The trend of investors buying up farmland is part of a larger phenomenon called ‘financialization,’ through which financial actors, motives, markets, and institutions continue to grow in their power and influence across the economy. This report argues that Alberta’s farmland is becoming financialized — though unevenly and with mixed success — predominantly through: 1) the purchase of farmland by investor actors, and 2) liberalized bank lending policies. These trends contribute to farmland prices rising far beyond the land’s agri-economic value, the rise of tenant farming and rental rates, and changing relationships to and prioritizations on the land. They also contribute to the longstanding concentration and consolidation of the land in the hands of the few who can afford to purchase and rent it — most notably the owners of the largest farms.
 
High land prices compound with other startup costs and low net incomes to inhibit newcomers to the sector, leading to serious questions about who the next generation of farmers will be. In increasing farmland concentration, high prices erode political equality, thereby also restricting the potential for democratic politics. High land prices amid stagnating net incomes mean farmers are becoming like speculators in their relationship to land, with their fates tied to farmland prices continuing to rise. Tenant farming, an alternative to purchasing land, leaves farmers in precarious economic positions, disconnects them from the long-term health of the land, limits their autonomy, and inhibits them from transitioning to regenerative practices.
 
The financialization of farmland further cements our large-scale, export-oriented, energy-, capital-, and emission-intensive production model. It is a model that contributes heavily to climate change while simultaneously being vulnerable to its impacts.
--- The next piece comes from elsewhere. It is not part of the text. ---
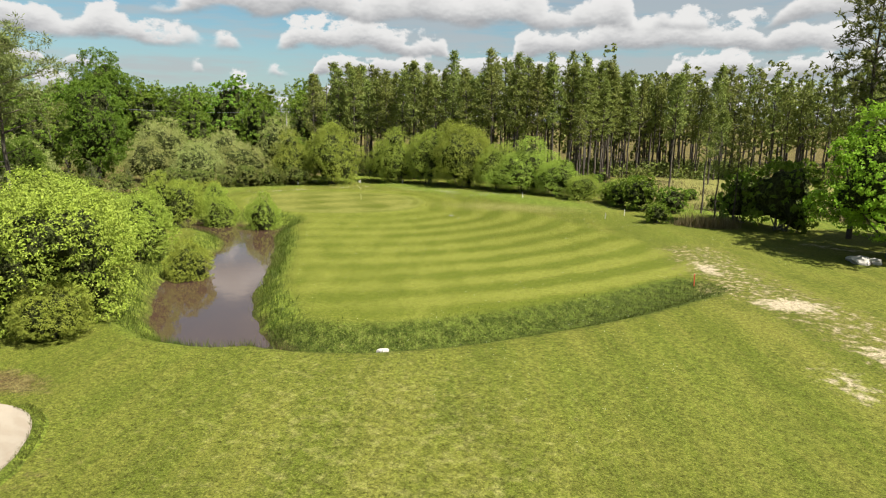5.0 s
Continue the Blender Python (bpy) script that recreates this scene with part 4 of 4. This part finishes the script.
undergrowth("thicket_undergrowth", belt, 3.6, LEAF_BRAMBLE, "tangled bramble thicket below the oaks", 0.3, 85)
belt = [(rng.uniform(-180, -56), rng.uniform(-10, 60)) for _ in range(470)]
belt = [(x, y) for x, y in belt if y < 62 + 0.2 * (x + 56)]
undergrowth("heath_undergrowth", belt, 3.8, LEAF_GREY, "grey-green heath scrub below the far pines", 0.45, 84)

# ---- grasses ----
rng = np.random.default_rng(90)
x, y = sample(rng, 200000, (-52, 84, -22, 112), lambda x, y: (far_from(x, y, GREEN) > 0.15) * (far_from(x, y, POND) > 2.0) * np.clip(1.25 - far_from(x, y, np.array([(-30.0, 93.0), (-37.0, 100.0), (-43.5, 105.0)]), False) / 9.0, 0, 1))
grass_blades("mown_grass", on_land(x, y), 0.055, 0.008, BLADE, 91, "short mown grass blades round the green", 0.6)
rng = np.random.default_rng(10)
x, y = sample(rng, 160000, (-70, 60, -24, 92), lambda x, y: np.exp(-((far_from(x, y, POND) - 0.75) / 0.55) ** 2) * 0.85)
grass_blades("bank_grass", on_land(x, y), 0.36, 0.014, BLADE_RUSH, 41, "long green grass along the pond bank")
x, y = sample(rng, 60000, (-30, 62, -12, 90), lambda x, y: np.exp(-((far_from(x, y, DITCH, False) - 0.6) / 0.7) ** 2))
grass_blades("ditch_grass", on_land(x, y), 0.15, 0.014, BLADE_DITCH_SHADE, 42, "long grass in the shallow ditch, coloured dark for the shade there")
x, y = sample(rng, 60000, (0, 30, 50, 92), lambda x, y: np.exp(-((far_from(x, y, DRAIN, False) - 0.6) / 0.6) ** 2))
grass_blades("drain_grass", on_land(x, y), 0.16, 0.02, BLADE_DITCH_SHADE, 43, "rough grass along the drain, coloured dark for the shade there")
x, y = sample(rng, 14000, (4, 74, 18, 88), lambda x, y: spot(x, y, 11.3, 80.5, 4.2, 3.2, -40))
grass_blades("dry_grass", on_land(x, y), 0.42, 0.02, BLADE_STRAW, 44, "patch of dry straw-coloured grass")


x, y = sample(rng, 26000, (-46, 112, 10, 142), lambda x, y: 0.75 * ramp(bumps(x, y, 5.0, 77), -0.5, 0.4) * ramp(y, np.interp(x, [-46, -25, 10], [118, 112, 114]), np.interp(x, [-46, -25, 10], [121, 115, 117])))
grass_blades("heath_grass", on_land(x, y), 0.55, 0.035, BLADE_STRAW, 45, "dry pale heath grass in the clearing")
x, y = sample(rng, 9000, (-24, 101, -15, 107), lambda x, y: spot(x, y, -19.6, 104.6, 2.3, 1.1, 15))
grass_blades("reeds", on_land(x, y), 1.0, 0.03, BLADE_STRAW, 46, "clump of pale dead reeds by the oak", 0.15)
x, y = sample(rng, 6000, (-3, 107, 8, 114), lambda x, y: spot(x, y, 2.0, 110.6, 3.6, 1.6, 10))
grass_blades("tall_grass", on_land(x, y), 0.8, 0.03, BLADE_STRAW, 47, "clump of tall pale grass beside the lane", 0.25)


def daisies(seed, count, box, chance, small=0.006, large=0.011):
    rng = np.random.default_rng(seed)
    x, y = sample(rng, count, box, chance)
    p = on_land(x, y, -0.03)
    r = rng.uniform(small, large, len(x))
    a = np.arange(6) * np.pi / 3
    ring = p[:, None] + r[:, None, None] * np.column_stack([np.cos(a), np.sin(a), np.zeros(6)])[None]
    ring[:, ::2, 2] += 0.008
    k = np.arange(len(x))[:, None] * 6
    return ring.reshape(-1, 3), np.concatenate([k + np.array([[0, 1, 2, 3]]), k + np.array([[0, 3, 4, 5]])])


v, f = daisies(51, 90000, (-70, 66, -12, 118), lambda x, y: (far_from(x, y, GREEN) > 0.5) * (far_from(x, y, POND) > 1.5) * (0.05 + 0.60 * ramp(bumps(x, y, 2.2, 55), 0.3, 0.8)) * (0.30 + 0.70 * ramp((x + 52) * -0.2 + (y - 95.5) * 0.98, 9, 13)))
mound = curve([(-66.0, 98.0), (-64.0, 104.0), (-59.0, 108.6), (-52.5, 110.0), (-46.0, 109.0)], False)
w, g = daisies(52, 30000, (-74, 92, -40, 116), lambda x, y: np.exp(-(far_from(x, y, mound, False) / 2.2) ** 2) * ramp(bumps(x, y, 1.6, 56), -0.1, 0.7), 0.011, 0.019)
v, f = merged([(v, f), (w, g)])
tagged(new("daisies", mesh_of("daisies", v, f, PETAL)), "white daisies scattered in the grass", "flowers", kind="stuff")


def turf_lip():
    """The cut edge of turf that stands over the sand."""
    edge = BUNKER
    v, f = [], []
    n = len(edge)
    way = np.roll(edge, -1, 0) - np.roll(edge, 1, 0)
    out = unit(np.column_stack([way[:, 1], -way[:, 0]])) * (1 if area(BUNKER) > 0 else -1)
    for off, up in ((-0.02, -0.12), (-0.04, 0.03), (0.02, 0.06), (0.2, 0.04), (0.4, -0.02)):
        q = edge + out * off
        v.append(np.column_stack([q, height(q[:, 0], q[:, 1]) + up + 0.02 * bumps(q[:, 0], q[:, 1], 0.5, 61)]))
    v = np.concatenate(v)
    for r in range(4):
        for i in range(n):
            if v[i][0] + 0.68 * v[i][1] > 12.4:
                j = (i + 1) % n
                f.append((r * n + i, r * n + j, (r + 1) * n + j, (r + 1) * n + i))
    ob = part_np("turf_lip", v, f, TURF, bunker, "dark cut turf edge above the sand", True)
    for name in ("rough",):
        put_attr(ob.data, name, np.full(len(v), 0.6))
    rng = np.random.default_rng(62)
    k = rng.integers(0, n, 16000)
    k = k[edge[k][:, 0] + 0.68 * edge[k][:, 1] > 12.4]
    t = rng.uniform(0, 1, len(k))[:, None]
    q = edge[k] * (1 - t) + edge[(k + 1) % n] * t + out[k] * rng.uniform(-0.06, 0.3, len(k))[:, None]
    grass_blades("lip_grass", np.column_stack([q, height(q[:, 0], q[:, 1]) + 0.02]), 0.09, 0.010, BLADE_RUSH, 63, "fringe of grass over the bunker edge")


turf_lip()

# ---- things on the course ----


def ring_tube(bm, pts, radii, sides=10):
    v, f = tube(pts, radii, sides)
    vs = [bm.verts.new(p) for p in v]
    for q in f:
        bm.faces.new([vs[i] for i in q])
    for end in (vs[:sides], vs[-sides:]):
        bm.faces.new(end)
    bmesh.ops.recalc_face_normals(bm, faces=bm.faces[:])
    return bm


def flagstick(x, y):
    z = float(height(np.array([x]), np.array([y]))[0]) + 0.012
    root = tagged(new("flagstick"), "banded golf flagstick with a white pennant in the hole", "flagstick")
    root.location = (x, y, z)
    for lo, hi, mat, name in ((-0.1, 0.62, YELLOW_PAINT, "cream band"), (0.62, 1.05, BLACK_PAINT, "black band"), (1.05, 1.3, YELLOW_PAINT, "cream band"), (1.3, 1.62, BLACK_PAINT, "black band"), (1.62, 2.12, WHITE_PAINT, "white band")):
        part("pole_section", ring_tube(bmesh.new(), [(0, 0, lo), (0, 0, hi)], [0.0105, 0.0105]), mat, root, name, True)
    bm = bmesh.new()
    bmesh.ops.create_uvsphere(bm, u_segments=10, v_segments=6, radius=0.018, matrix=pose(0, 0, 2.125))
    part("knob", bm, WHITE_PAINT, root, "", True)
    bm = bmesh.new()
    rows = []
    for i in range(13):
        u = i / 12
        row = []
        for j in range(9):
            w = j / 8
            fall = 0.38 * (1 - u) * w + 0.19 * u + 0.10 * u * u
            reach = 0.012 + 0.30 * u
            row.append(bm.verts.new((-0.35 * reach + 0.03 * math.sin(7 * u + 2 * w) * u, -0.93 * reach + 0.012 * math.sin(11 * u), 2.10 - fall)))
        rows.append(row)
    for i in range(12):
        for j in range(8):
            bm.faces.new((rows[i][j], rows[i + 1][j], rows[i + 1][j + 1], rows[i][j + 1]))
    bmesh.ops.solidify(bm, geom=bm.faces[:], thickness=0.004)
    part("flag", bm, CLOTH, root, "white hanging cloth pennant", True)
    bm = bmesh.new()
    outer = [(0.062 * math.cos(a), 0.062 * math.sin(a)) for a in np.linspace(0, 2 * np.pi, 20, endpoint=False)]
    a = [bm.verts.new((p, q, 0.004)) for p, q in outer]
    b = [bm.verts.new((p * 0.86, q * 0.86, 0.004)) for p, q in outer]
    c = [bm.verts.new((p * 0.86, q * 0.86, -0.05)) for p, q in outer]
    for i in range(20):
        j = (i + 1) % 20
        bm.faces.new((a[i], a[j], b[j], b[i])), bm.faces.new((b[i], b[j], c[j], c[i]))
    bm.faces.new(c)
    part("cup", bm, BLACK_PAINT, root, "dark rim of the hole")
    return root


flagstick(-51.15, 97.36)


def stake(x, y, h, mat, label, group):
    z = float(height(np.array([x]), np.array([y]))[0])
    root = tagged(new("stake"), label, "stake", group)
    root.location = (x, y, z)
    root.rotation_euler = (radians(3 * math.sin(x)), radians(3 * math.cos(y)), 0.3 * x)
    bm = bmesh.new()
    bmesh.ops.create_cube(bm, size=1, matrix=pose(0, 0, h / 2 - 0.1) @ Matrix.Diagonal((0.05, 0.05, h + 0.2, 1)))
    for e in [v for v in bm.verts if v.co.z > 0]:
        e.co.x *= 0.9
        e.co.y *= 0.9
    bmesh.ops.bevel(bm, geom=bm.edges[:], offset=0.006, segments=1, affect="EDGES")
    part("post", bm, mat, root)
    bm = bmesh.new()
    bmesh.ops.create_cone(bm, cap_ends=True, segments=4, radius1=0.04, radius2=0.006, depth=0.05, matrix=pose(0, 0, h + 0.025, 0, 0, 45))
    part("point", bm, mat, root)
    return root


for x, y in ((-25.9, 41.4), (-73.0, 91.45), (-74.85, 95.65), (-71.3, 106.4), (-40.2, 111.0), (-60.6, 115.0), (-26.8, 105.6), (-27.6, 103.2), (-27.6, 103.2)):
    stake(x, y, 0.5, WHITE_PAINT, "short white-painted wooden boundary stake in the grass", "white stakes")
stake(-15.4, 85.6, 0.6, RED_PAINT, "short red-painted wooden hazard stake beside the ditch", "red stakes")


def slab(x, y, a, b, turn, seed, name, label, category, mat, high=0.03):
    rng = np.random.default_rng(seed)
    bm = bmesh.new()
    ring = [(a * rng.uniform(0.75, 1.1) * math.cos(t), b * rng.uniform(0.75, 1.1) * math.sin(t)) for t in np.linspace(0, 2 * np.pi, 14, endpoint=False)]
    top = [bm.verts.new((p * 0.88, q * 0.88, high)) for p, q in ring]
    mid = [bm.verts.new((p, q, high * 0.6)) for p, q in ring]
    low = [bm.verts.new((p * 1.02, q * 1.02, -0.03)) for p, q in ring]
    bm.faces.new(top), bm.faces.new(low[::-1])
    for u, v in ((mid, top), (low, mid)):
        for i in range(14):
            j = (i + 1) % 14
            bm.faces.new((u[i], u[j], v[j], v[i]))
    bmesh.ops.recalc_face_normals(bm, faces=bm.faces[:])
    ob = part(name, bm, mat, None)
    ob.matrix_world = pose(x, y, float(height(np.array([x]), np.array([y]))[0]), 0, 0, turn)
    return tagged(ob, label, category)


slab(-38.8, 95.9, 0.24, 0.17, 30, 1, "yardage_marker", "flat whitewashed marker slab set in the mown grass", "marker", WHITEWASH)
slab(-37.5, 95.15, 0.09, 0.04, 40, 2, "white_stone", "small white stone in the mown grass", "stone", WHITEWASH, 0.04)
slab(-22.9, 69.3, 0.28, 0.2, 50, 3, "grey_stone", "pale grey stone in the grassy ditch", "stone", STONE, 0.22)


def boulder(x, y, s, seed):
    bm = bmesh.new()
    bmesh.ops.create_icosphere(bm, subdivisions=3, radius=s)
    noise.seed_set(seed)
    for v in bm.verts:
        v.co *= 1 + 0.35 * noise.noise(v.co * 1.4 / s)
        v.co.z *= 0.65
    ob = part("boulder", bm, STONE, None)
    ob.location = (x, y, float(height(np.array([x]), np.array([y]))[0]) + s * 0.25)
    return tagged(ob, "pale weathered boulder at the foot of the oak", "boulder", "boulders by the oak")


for x, y, s, k in ((-8.6, 96.9, 0.55, 3), (-7.9, 97.4, 0.4, 4), (-9.1, 97.5, 0.35, 5), (-6.2, 96.2, 0.3, 6)):
    boulder(x, y, s, k)


def bare_sapling(x, y):
    rng = np.random.default_rng(71)
    root = tagged(new("bare_sapling"), "leafless brown sapling standing in the grass", "sapling")
    root.location = (x, y, float(height(np.array([x]), np.array([y]))[0]))
    stem, twig = [limb(rng, (0, 0, -0.1), (0.05, 0, 1.9), 0.03, 0.008, 0.02, 6, 6)], []
    for k in range(34):
        z, a, r = rng.uniform(0.2, 1.8), rng.uniform(0, 6.3), rng.uniform(0.2, 0.55)
        twig.append(limb(rng, (0, 0, z), (math.cos(a) * r, math.sin(a) * r, z + r * 0.8), 0.008, 0.003, 0.08, 4, 4))
    part_np("stem", *merged(stem), BARK_OAK, root)
    part_np("twig_crown", *merged(twig), BARK_OAK, root)
    return root


bare_sapling(25.6, 44.4)


def power_pole(x, y):
    root = tagged(new("power_pole"), "pale concrete power pole with a short crossarm", "power pole", "power poles")
    root.location = (x, y, 0)
    part("pole", ring_tube(bmesh.new(), [(0, 0, -0.5), (0, 0, 9.3)], [0.15, 0.10], 8), CONCRETE, root, "", True)
    bm = bmesh.new()
    bmesh.ops.create_cube(bm, size=1, matrix=pose(0, 0, 9.1) @ Matrix.Diagonal((1.5, 0.1, 0.1, 1)))
    arm = part("crossarm", bm, STEEL, root, "weathered steel crossarm")
    for dx in (-0.65, 0.0, 0.65):
        part("insulator", ring_tube(bmesh.new(), [(dx, 0, 9.15), (dx, 0, 9.25), (dx, 0, 9.32), (dx, 0, 9.4)], [0.03, 0.06, 0.045, 0.02], 8), CERAMIC, arm)
    return root


poles = [(-109.0, 28.0), (-109.0, 68.4), (-109.0, 99.6), (-109.0, 136.0), (-109.0, 172.0)]
for x, y in poles:
    power_pole(x, y)
for (ax, ay), (bx, by) in zip(poles, poles[1:]):
    for dx in (-0.65, 0.0, 0.65):
        t = np.linspace(0, 1, 12)
        p = np.column_stack([np.full(12, ax + dx), ay + (by - ay) * t, 9.4 - 2.0 * t * (1 - t)])
        tagged(part_np("power_line", *tube(p, np.full(12, 0.012), 4), STEEL), "sagging dark power line between the poles", "cable", "power lines")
It is also a model that has indebted and pushed out a great many farmers, and hollowed out rural communities. It threatens community welfare and sovereignty by both syphoning wealth to the financial class and deepening the control and value-capture of big agribusiness.
 
Land and its affordances are the basis of life itself. The land question in Alberta is thus one for all rural and urban dwellers, landed and landless alike. It requires us to begin by contending with our most profound and foundational shadow as a nation — the ongoing settler-colonial violence toward Indigenous peoples and their dispossession from their territories. An analysis of land tenure patterns reveals the underpinnings of the society standing in and around the fields: what and who it values, who holds power, where these relations began and where they are leading us.
 
This report concludes by making the case that the financialization of farmland in Alberta will not allow for the kind of alternatives that are required in light of the intertwined crises the agrarian landscape is facing, including the climate crisis, the farm income crisis, and a lack of new entrants to the sector. I argue that we must conceptualize the impacts and implications of the financialization of farmland not from within the confines of the conventional agricultural paradigm, but in light of the need for systemic transformation. We cannot let the complexity of the land question deter us from action, nor let ourselves succumb to narratives suggesting the current path to be inevitable.